Economic thinking has shifted considerably since the early years of this decade, and is now comfortable with higher debt levels. This is particularly true because the burden of servicing the debt has been falling as economic growth improved.

In a recent report on sovereign borrowing, the OECD said the balance between interest rates payable on government debt and the growth of advanced economies had “improved considerably and slowed growth in debt-to-GDP ratios in recent years”.

Economists are also conscious of the underlying need to upgrade ageing infrastructure in many European countries.

Yet although a stimulus is happening across Europe, it is still far from a coordinated attempt either to fight the economic slowdown or improve the continent’s infrastructure capacity.

In France, President Emmanuel Macron was forced by anti-government protesters into a humiliating reversal of planned fuel tax increases.

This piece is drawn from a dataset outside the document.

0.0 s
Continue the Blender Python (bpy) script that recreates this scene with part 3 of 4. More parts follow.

Along with additional support for poorer pensioners, this pushed up France’s fiscal deficit and bust the EU’s borrowing limit of 3 per cent of national income.

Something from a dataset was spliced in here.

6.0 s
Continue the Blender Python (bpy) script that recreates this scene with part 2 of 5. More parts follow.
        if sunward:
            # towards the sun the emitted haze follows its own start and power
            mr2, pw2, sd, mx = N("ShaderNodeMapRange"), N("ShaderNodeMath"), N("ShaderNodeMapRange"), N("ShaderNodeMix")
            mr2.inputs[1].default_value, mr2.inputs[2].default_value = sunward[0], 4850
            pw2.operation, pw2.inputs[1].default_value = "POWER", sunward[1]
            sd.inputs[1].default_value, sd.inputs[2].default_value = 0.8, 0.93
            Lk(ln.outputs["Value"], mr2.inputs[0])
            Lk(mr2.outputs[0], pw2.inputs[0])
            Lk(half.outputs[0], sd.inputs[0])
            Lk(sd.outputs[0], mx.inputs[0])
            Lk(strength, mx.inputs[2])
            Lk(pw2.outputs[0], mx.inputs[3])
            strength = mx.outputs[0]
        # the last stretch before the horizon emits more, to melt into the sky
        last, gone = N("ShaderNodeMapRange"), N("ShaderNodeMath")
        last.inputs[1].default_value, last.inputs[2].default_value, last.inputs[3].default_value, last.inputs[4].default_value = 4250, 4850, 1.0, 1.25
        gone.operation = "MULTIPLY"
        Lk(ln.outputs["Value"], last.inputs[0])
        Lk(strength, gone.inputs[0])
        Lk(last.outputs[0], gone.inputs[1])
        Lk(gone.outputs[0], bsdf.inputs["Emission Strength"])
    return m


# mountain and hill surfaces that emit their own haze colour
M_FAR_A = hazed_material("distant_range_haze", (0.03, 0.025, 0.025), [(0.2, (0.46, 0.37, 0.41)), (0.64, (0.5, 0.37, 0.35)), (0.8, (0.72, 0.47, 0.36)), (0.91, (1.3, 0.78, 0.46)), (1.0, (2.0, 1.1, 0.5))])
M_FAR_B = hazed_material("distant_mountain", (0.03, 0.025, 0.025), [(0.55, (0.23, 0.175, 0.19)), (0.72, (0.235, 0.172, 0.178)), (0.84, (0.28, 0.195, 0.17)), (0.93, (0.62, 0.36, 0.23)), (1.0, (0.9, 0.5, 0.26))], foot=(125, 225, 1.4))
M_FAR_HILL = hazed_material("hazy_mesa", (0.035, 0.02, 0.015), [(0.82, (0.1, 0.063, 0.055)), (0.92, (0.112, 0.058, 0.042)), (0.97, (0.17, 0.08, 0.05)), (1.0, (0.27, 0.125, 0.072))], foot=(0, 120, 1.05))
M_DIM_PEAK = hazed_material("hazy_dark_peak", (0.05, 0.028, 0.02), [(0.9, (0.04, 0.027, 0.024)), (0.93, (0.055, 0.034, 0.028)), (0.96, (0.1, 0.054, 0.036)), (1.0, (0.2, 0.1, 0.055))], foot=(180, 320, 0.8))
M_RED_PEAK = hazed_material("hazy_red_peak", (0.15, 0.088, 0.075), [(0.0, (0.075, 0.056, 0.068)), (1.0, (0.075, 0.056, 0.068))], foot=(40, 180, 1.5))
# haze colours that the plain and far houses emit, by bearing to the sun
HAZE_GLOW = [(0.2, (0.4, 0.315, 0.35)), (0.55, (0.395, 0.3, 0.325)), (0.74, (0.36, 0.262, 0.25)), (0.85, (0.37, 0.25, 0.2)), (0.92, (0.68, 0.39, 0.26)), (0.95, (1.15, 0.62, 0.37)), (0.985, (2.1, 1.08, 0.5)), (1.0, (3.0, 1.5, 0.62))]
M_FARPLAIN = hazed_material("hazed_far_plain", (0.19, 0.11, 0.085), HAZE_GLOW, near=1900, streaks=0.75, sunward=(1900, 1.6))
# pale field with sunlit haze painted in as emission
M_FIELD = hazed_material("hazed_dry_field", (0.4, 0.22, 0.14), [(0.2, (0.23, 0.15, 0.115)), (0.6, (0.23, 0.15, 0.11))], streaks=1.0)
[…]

Italy’s standoff with the commission over its planned fiscal loosening has been temporarily defused, but ministers are in no doubt that they need greater flexibility to boost incomes of the poorest and meet election pledges made by its populist leaders.

And Germany has introduced significant tax incentives for investment even though Olaf Scholz, the country’s finance minister, insisted last week that the country would stick to its “black zero” policy of always running a surplus.

Some economists urge the commission to recognise the way the wind is blowing and add further flexibility to the rules eurozone countries must adopt, for example, with rules that specifically allow countries to take advantage of the low cost of borrowing to raise debt for investment projects.

Christian Odendahl, chief economist at the Centre for European Reform think-tank, called for a comprehensive rewrite of the budgetary rules, which he argued amplified the booms and busts of the eurozone economy.

“Europe’s fiscal rules do not allow enough stimulus in a recession, and allow too much spending during a boom,” he said. “An overhaul of the fiscal rules to protect investment spending and prescribe strongly counter-cyclical policies would help to counter the current slowdown.”

With the aggregate deficit in the eurozone projected to be running at 0.6 per cent of gross domestic product in 2019 compared with 5 per cent in the US and the slowdown intensifying, the pressure for further fiscal stimulus is likely to mount.

Although economists are increasingly supportive of such action, they do still express concern over its effectiveness.

Mr Nielsen said efforts to stem a downturn cannot be guaranteed success. “It is always difficult to get the timing right and make it effective, but I do not see the downside risks of say a 1 per cent of national income stimulus to the poorest people,” he said.

Others still worry that although the prospects for government debt are looking more favourable with reasonable growth and low interest rates, these conditions may not last.

George Buckley, chief European economist at Nomura, said “in reality only Germany among the big four economies has sufficient fiscal leeway to step up fiscal support, should it be required”.

Even then, a Germany stimulus is unlikely on its own to be enough to rescue the entire eurozone economy, said Andrew Kenningham at Capital Economics. “Something much bigger would be needed to really lift economic growth in the currency union as a whole,” he said.